As a highly creative brand, we wanted to accurately reflect and comment on the world around us. I wasn’t in favour of greenwashing or using marketing jargon to promote our products. Over time, I’ve realised that the planet is in a dire state and each and every one of us has a role to play in fixing our mostly self-inflicted problems. As opposed to being a passive creative interpretation of the world, we as designers have a duty to imagine a better world. Whilst we only have ever used sustainable raw materials, we are looking at ways to reduce our footprint with regards to packaging and shipping. We are currently prototyping a product shell made completely out of mushroom.
“When you realise the human brain’s close affiliation between mood, memory and our sense of smell, you comprehend how powerful it is as a tool for personal identity and expression.”
What innovations do you see in the world of perfumery?
The commonly quoted innovations are in better harvest and extraction methodologies and molecular design.
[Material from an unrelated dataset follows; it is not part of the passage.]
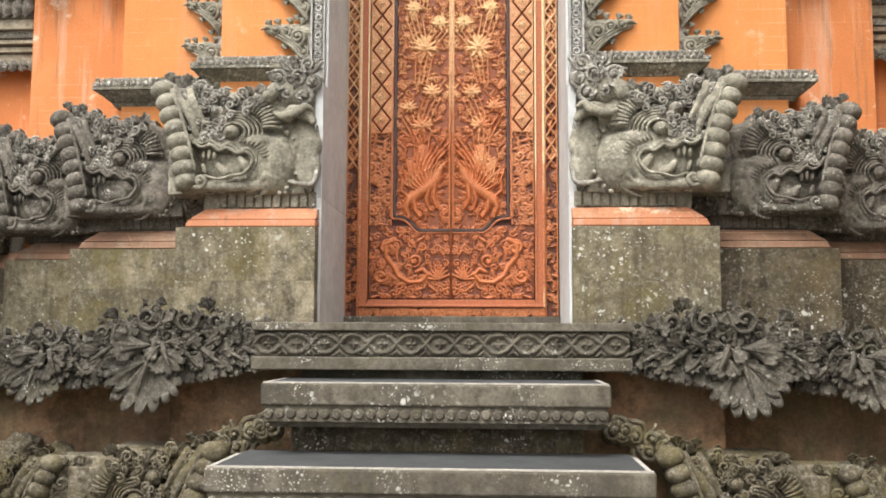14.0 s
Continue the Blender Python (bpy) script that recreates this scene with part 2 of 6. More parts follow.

Nowadays, Artificial Intelligence (AI) is being used to write fragrance formulas. My interest in specific is in the shift in lifestyle and consumer habits towards perfumery. I resonate with the transparency now demanded on the manufacturing process as well as the desire for personalization and localisation.
How are the sensorial workshops centered around the customer’s preferences?
We are all about the customer, our starting point is the ‘Oo Fragrance Table’ where around 27 ingredients are displayed – all in black and white so as not to trick or persuade the eye with mental shortcuts like colour or images. This way we reset, the learning process which is not based purely on whether the olfactive character of the ingredient is attractive to the customer or not – rather than say the depiction of an exotic flower or spice.
Which notes are the most popular at Oo La Lab?
Wood, Amber, Oud, Leather and Violet are a few of the most popular notes here in Dubai.
This is ‘The Fragrance Issue’ – What is your earliest memory of fragrance?
Being born in Africa, the first childhood home I had was alongside a swimming pool with a round grass-roofed changing room. Stepping inside, it was like a sensorial time chamber of dried thatched and musty cold stone, punctuated with Copperstone sunscreen and the sweet rubber of an inflatable tire tube. Oh, to only be there again.